• **THE EXERCISE**
Comb the records below for the string "import" and copy each line where it turns up.

--- Begin ---

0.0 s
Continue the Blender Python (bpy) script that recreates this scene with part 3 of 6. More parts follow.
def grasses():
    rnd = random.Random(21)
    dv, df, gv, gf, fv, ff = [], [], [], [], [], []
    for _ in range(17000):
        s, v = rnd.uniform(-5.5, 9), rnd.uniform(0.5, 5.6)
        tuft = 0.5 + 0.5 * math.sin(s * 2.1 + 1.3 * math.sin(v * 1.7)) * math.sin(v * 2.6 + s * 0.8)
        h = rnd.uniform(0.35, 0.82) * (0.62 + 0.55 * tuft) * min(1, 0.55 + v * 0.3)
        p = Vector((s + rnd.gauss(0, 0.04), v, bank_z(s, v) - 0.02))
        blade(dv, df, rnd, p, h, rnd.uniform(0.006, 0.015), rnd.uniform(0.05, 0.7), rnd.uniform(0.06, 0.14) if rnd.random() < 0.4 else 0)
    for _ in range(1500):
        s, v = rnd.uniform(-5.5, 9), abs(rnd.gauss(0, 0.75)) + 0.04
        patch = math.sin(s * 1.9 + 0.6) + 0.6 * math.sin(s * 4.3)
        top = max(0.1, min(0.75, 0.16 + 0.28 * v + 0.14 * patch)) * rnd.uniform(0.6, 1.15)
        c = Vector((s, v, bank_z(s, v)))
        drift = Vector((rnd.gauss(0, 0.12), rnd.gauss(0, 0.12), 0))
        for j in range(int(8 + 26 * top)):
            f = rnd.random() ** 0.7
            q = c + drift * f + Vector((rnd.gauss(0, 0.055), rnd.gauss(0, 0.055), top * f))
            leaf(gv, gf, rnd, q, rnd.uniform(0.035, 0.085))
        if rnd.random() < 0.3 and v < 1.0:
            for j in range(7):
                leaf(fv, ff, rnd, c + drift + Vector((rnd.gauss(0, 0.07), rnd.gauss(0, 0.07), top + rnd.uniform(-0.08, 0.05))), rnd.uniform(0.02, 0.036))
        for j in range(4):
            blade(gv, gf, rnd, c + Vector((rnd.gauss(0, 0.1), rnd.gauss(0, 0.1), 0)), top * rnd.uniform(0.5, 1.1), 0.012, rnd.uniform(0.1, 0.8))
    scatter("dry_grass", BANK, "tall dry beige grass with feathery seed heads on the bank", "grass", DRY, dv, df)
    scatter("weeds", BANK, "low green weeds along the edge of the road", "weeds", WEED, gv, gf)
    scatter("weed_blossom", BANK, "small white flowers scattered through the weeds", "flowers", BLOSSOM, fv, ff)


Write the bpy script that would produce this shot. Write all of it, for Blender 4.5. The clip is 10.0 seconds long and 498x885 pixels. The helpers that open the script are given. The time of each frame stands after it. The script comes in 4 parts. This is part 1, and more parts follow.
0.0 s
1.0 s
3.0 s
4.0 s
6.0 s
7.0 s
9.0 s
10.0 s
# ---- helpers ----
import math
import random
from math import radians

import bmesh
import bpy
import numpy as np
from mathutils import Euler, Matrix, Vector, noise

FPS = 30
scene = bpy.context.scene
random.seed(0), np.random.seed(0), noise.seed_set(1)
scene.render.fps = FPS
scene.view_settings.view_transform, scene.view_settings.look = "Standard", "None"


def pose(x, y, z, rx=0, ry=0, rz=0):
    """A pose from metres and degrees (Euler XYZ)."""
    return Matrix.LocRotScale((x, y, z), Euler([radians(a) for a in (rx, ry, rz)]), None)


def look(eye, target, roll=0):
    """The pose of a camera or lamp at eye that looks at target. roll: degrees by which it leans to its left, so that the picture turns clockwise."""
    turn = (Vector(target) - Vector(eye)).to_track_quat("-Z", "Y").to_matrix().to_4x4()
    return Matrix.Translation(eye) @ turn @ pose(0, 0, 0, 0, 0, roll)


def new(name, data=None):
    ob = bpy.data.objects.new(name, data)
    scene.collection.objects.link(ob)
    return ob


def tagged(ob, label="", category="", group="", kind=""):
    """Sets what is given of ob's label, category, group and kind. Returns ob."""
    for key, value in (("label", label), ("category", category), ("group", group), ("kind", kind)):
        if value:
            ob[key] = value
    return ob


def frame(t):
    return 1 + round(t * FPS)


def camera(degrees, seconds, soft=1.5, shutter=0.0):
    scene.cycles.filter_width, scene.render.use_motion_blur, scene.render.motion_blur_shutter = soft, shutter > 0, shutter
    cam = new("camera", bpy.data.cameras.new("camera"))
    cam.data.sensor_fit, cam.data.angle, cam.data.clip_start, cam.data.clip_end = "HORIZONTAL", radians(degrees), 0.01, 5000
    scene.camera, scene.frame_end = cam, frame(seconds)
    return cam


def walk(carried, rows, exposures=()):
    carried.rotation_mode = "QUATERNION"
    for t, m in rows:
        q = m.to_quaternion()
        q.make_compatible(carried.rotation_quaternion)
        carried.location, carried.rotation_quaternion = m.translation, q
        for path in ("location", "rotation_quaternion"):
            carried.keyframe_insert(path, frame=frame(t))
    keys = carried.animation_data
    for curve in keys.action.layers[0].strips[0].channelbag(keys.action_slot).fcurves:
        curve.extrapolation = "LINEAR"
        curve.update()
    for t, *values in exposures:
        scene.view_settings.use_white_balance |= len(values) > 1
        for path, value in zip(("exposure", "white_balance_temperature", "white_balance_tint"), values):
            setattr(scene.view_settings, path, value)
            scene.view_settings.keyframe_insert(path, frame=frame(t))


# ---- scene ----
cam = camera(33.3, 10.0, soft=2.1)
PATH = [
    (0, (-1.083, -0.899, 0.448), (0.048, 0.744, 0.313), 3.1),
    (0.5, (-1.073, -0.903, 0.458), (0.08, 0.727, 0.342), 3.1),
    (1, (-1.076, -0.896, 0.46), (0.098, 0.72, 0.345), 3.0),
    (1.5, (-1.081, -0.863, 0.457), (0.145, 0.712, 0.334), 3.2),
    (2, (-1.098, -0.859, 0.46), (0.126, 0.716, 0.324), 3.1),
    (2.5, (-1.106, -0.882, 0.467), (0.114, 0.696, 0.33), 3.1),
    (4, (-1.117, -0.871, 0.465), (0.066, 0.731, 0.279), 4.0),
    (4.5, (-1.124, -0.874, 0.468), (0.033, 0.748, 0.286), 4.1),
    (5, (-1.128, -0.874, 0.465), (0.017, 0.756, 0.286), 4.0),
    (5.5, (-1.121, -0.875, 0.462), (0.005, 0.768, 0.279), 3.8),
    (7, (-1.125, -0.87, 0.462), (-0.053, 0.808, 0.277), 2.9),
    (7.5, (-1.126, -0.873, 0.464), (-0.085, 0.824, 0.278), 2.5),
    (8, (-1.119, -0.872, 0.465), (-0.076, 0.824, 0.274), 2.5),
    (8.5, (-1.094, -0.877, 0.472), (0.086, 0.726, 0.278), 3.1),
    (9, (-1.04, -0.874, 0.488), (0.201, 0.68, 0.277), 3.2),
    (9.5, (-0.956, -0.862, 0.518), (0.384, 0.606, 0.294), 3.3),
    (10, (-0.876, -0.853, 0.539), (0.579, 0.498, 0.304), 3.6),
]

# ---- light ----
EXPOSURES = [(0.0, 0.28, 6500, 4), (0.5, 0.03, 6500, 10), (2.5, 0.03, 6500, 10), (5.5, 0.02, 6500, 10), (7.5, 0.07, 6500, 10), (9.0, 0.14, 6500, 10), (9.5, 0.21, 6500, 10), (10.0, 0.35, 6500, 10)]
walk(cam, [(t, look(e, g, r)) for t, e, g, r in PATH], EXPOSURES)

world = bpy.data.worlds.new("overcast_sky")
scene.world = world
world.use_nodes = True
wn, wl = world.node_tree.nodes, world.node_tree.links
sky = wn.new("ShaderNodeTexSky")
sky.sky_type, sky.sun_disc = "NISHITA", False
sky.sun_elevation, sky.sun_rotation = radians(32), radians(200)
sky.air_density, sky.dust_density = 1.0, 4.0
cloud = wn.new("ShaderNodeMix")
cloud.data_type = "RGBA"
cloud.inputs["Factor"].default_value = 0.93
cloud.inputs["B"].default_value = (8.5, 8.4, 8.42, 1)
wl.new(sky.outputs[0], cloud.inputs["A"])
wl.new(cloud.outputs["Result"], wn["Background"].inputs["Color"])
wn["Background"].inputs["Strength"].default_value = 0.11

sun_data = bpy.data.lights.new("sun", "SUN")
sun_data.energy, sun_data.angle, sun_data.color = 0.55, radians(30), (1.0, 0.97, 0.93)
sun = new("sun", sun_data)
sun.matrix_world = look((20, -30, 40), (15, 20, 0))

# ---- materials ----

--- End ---

• **EXERCISE RESPONSE**
import math
import random
from math import radians
import bmesh
import bpy
import numpy as np
from mathutils import Euler, Matrix, Vector, noise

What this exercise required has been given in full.